We have an issue with pilots not keeping their heads out of the cockpit.  It is not a simple issue.  It’s important to deal with all the reasons for this shortcoming:

TIS (traffic information service) displays have a tendency to lull a pilot into thinking that they display ALL the traffic.  They certainly don’t.

Because the MFD shows so much information, a pilot will tend to fixate on it as it displays terrain, navaids, instrumentation and the location of the nearest ATM.  But it’s not just the modern, complex stuff that pilots are becoming dependent on.  One of my most talented occasional students still panics when I cover her turn and bank, airspeed and turn off her GPS.  She shouldn’t.  Whatever happened to “fly the flippin’ airplane”?

Modern flight instruction adopted the integrated method of flight instruction many years ago.  Every maneuver is taught with both attitude AND instrument reference.  This encourages the pilot’s attention to be on the gauges right from the start of primary training.  No amount of “lip service” on the part of flight instructors will lessen the baggage this technique creates. And even an airplane such as a J-3 with “steam gauges” can con a flier into failing to look out the windshield.

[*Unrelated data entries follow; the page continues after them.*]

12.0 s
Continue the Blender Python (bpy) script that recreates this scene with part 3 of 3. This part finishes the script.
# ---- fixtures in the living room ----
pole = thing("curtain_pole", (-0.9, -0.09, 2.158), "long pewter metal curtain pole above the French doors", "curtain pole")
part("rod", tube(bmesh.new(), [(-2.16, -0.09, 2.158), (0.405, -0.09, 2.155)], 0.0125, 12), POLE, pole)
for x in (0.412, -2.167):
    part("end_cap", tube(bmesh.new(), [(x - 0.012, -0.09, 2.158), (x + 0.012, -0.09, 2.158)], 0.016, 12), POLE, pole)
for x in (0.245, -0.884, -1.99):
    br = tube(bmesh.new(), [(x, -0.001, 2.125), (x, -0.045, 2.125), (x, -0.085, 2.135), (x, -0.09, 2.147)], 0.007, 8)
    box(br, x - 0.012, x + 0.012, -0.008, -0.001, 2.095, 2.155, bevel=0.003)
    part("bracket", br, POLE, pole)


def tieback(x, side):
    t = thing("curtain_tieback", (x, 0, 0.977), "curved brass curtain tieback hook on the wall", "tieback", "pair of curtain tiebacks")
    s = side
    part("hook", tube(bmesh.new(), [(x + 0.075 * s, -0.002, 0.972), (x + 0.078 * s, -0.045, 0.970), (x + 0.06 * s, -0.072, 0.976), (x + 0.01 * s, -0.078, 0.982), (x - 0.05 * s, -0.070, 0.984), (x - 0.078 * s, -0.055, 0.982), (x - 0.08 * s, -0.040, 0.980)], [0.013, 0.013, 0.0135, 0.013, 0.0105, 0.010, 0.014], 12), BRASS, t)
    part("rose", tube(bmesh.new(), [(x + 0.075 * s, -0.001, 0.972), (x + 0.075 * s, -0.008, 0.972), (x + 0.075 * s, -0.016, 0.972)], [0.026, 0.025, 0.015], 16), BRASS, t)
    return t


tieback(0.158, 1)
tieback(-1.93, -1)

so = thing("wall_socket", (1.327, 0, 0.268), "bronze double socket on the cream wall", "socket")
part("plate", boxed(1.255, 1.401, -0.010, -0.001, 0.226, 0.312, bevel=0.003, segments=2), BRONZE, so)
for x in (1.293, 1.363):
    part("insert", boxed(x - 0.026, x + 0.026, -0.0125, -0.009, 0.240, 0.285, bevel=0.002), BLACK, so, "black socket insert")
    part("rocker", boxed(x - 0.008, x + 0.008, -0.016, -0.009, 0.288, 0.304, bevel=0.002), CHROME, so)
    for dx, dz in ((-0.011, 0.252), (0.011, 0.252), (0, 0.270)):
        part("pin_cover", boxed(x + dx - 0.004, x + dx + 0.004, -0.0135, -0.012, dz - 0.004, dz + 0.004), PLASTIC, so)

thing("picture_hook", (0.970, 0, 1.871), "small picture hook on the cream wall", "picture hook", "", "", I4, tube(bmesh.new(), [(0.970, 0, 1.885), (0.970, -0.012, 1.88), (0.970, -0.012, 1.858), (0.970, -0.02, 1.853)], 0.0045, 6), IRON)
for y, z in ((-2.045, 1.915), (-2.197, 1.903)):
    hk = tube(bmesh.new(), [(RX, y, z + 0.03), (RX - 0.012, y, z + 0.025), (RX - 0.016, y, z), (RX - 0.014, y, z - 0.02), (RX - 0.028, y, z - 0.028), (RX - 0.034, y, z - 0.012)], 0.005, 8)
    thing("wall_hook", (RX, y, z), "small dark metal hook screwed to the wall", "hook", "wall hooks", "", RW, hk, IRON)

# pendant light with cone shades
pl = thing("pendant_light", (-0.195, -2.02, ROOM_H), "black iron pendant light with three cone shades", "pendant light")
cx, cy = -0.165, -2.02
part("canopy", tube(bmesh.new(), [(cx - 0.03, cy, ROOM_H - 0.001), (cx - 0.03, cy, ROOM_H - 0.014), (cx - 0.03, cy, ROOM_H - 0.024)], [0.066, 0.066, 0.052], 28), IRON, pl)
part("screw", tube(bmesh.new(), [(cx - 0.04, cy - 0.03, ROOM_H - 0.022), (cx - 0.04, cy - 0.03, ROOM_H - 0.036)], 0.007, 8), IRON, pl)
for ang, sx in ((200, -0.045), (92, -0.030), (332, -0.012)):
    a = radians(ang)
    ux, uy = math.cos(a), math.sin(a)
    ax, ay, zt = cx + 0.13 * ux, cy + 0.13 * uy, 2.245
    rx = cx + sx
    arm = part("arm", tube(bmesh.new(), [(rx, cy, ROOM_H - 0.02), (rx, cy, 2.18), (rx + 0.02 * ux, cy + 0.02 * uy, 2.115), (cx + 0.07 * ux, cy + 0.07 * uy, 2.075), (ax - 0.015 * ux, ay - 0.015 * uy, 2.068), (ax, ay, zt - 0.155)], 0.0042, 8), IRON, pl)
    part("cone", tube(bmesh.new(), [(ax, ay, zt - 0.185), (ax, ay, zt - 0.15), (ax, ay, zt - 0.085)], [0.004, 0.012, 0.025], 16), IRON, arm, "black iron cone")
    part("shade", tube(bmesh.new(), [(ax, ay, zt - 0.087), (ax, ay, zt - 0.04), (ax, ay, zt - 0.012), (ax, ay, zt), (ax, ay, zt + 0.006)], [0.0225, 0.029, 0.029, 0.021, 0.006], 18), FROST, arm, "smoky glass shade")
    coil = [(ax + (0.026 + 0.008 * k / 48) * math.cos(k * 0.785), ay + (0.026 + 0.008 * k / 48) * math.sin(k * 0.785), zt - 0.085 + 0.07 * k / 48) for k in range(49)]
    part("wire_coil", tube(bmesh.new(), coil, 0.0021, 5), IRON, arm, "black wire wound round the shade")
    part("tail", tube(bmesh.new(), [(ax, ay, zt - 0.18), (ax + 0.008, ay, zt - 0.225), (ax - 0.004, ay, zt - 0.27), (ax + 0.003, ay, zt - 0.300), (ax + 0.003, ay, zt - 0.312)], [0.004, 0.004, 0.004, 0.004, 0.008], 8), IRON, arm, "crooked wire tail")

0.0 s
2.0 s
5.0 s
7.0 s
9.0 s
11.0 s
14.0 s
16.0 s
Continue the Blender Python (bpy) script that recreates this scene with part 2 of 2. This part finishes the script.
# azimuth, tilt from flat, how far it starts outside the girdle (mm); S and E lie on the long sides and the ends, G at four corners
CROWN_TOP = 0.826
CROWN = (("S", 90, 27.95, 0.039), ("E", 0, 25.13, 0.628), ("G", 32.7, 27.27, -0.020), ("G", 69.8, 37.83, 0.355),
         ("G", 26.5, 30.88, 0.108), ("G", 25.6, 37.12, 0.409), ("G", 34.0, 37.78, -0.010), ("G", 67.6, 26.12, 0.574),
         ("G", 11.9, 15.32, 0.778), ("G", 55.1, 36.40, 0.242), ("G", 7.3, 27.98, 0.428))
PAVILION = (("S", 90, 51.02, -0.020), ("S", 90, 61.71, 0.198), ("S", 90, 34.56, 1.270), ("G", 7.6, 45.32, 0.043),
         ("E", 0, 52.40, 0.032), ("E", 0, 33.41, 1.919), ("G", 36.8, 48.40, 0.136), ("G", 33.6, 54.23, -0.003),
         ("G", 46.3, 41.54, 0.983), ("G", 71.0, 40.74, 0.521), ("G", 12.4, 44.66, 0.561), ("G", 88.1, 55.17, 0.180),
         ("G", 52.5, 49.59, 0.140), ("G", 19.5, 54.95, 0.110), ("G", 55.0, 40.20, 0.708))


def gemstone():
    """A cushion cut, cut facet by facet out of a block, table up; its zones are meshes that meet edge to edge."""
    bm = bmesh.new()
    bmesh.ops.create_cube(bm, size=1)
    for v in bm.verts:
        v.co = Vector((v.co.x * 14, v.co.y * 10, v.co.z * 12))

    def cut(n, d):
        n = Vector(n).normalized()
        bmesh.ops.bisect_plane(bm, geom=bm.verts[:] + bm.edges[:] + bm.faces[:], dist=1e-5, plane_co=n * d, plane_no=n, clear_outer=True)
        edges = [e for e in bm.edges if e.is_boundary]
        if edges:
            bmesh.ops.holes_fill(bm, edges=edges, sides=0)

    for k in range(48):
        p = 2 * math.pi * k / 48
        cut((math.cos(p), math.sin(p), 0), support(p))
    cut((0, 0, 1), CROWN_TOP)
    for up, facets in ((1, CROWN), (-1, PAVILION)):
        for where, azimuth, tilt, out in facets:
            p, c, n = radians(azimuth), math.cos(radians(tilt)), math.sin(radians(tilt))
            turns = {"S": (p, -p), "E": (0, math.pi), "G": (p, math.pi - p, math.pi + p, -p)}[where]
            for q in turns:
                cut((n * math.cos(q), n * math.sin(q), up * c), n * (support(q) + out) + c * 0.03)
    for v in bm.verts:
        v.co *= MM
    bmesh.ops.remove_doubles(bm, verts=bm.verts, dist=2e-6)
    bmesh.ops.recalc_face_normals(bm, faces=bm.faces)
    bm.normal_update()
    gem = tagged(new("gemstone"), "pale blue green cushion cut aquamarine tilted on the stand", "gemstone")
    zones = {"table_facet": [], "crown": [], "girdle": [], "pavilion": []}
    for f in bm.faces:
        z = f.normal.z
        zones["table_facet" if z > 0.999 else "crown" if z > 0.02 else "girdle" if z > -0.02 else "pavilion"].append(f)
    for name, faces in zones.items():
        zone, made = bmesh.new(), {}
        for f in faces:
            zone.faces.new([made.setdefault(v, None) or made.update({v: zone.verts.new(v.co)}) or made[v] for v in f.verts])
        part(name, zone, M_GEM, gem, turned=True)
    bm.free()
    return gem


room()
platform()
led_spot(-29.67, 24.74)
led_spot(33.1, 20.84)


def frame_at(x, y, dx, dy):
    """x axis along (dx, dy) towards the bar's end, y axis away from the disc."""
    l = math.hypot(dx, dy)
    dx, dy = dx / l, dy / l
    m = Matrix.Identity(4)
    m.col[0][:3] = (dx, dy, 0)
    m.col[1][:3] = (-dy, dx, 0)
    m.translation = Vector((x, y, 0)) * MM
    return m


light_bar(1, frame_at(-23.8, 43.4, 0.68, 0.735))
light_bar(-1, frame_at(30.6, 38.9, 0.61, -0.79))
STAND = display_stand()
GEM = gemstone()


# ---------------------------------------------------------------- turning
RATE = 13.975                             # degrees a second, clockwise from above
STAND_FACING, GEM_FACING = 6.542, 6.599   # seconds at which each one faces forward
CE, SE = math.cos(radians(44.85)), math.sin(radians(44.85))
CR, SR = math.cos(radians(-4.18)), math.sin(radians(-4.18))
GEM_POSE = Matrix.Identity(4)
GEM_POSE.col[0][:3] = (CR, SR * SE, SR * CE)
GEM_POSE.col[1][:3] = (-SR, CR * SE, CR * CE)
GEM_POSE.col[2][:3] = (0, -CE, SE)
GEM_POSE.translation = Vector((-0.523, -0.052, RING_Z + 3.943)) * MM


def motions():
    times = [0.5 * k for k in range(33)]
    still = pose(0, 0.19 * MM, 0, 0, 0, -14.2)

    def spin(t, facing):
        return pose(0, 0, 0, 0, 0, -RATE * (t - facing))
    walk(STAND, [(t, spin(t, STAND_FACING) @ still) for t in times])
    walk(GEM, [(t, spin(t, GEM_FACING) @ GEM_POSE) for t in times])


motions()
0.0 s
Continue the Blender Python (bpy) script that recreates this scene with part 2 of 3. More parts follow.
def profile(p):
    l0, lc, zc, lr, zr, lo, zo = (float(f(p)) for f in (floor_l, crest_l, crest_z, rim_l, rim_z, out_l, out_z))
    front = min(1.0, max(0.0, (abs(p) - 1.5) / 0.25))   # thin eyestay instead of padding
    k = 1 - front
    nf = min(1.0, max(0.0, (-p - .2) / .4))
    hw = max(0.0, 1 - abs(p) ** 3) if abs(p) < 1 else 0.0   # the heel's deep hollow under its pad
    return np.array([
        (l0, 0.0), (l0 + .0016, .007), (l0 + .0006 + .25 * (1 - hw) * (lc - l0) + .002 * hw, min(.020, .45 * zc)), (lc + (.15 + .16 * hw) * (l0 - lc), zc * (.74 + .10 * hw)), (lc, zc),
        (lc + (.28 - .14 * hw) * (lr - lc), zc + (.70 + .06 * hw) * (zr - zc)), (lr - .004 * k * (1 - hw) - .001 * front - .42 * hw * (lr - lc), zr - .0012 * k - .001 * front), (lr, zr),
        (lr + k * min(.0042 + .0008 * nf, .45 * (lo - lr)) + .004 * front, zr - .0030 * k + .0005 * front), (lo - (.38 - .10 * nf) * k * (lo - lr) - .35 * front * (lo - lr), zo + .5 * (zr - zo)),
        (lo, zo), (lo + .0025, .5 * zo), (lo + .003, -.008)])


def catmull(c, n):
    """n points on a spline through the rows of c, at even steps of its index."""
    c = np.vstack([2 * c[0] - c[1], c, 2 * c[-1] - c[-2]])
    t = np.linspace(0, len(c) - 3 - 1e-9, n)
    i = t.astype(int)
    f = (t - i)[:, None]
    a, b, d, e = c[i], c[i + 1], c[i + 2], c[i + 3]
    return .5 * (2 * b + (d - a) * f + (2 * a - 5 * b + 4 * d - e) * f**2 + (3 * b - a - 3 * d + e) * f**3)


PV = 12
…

Also, the diminishing number of aircraft either not equipped with a radio or equipped with one that’s not functioning has had a disturbing tendency to keep our heads inside and not looking for traffic.  And if that weren’t enough, an incredibly high percentage of pilots who are equipped with a radio announce their position incorrectly!  They tell you that they are North when they are South.  They call “right downwind” when they are left and they even call the wrong airport or runway! No wonder we can’t find ‘em!

Interestingly, it’s instrument training that offers hope to remedy the problem.  Instrument training stresses “the scan” and the scan, properly adapted to VFR flight in simple airplanes, will keep the pilot’s head out of the cockpit except for necessary scans of some instruments, most notably the oil pressure gauge, which is the most important gauge in most airplanes.

In another article in the Tailwheeler’s Journal, you’ll see an article concerned with landing pilots having “tunnel vision” because the normal landing is so challenging to them.  It’s the same issue.  We should all keep our heads on a swivel.  It only takes one time, one missed collision, to make this practice one of the most important you will ever develop.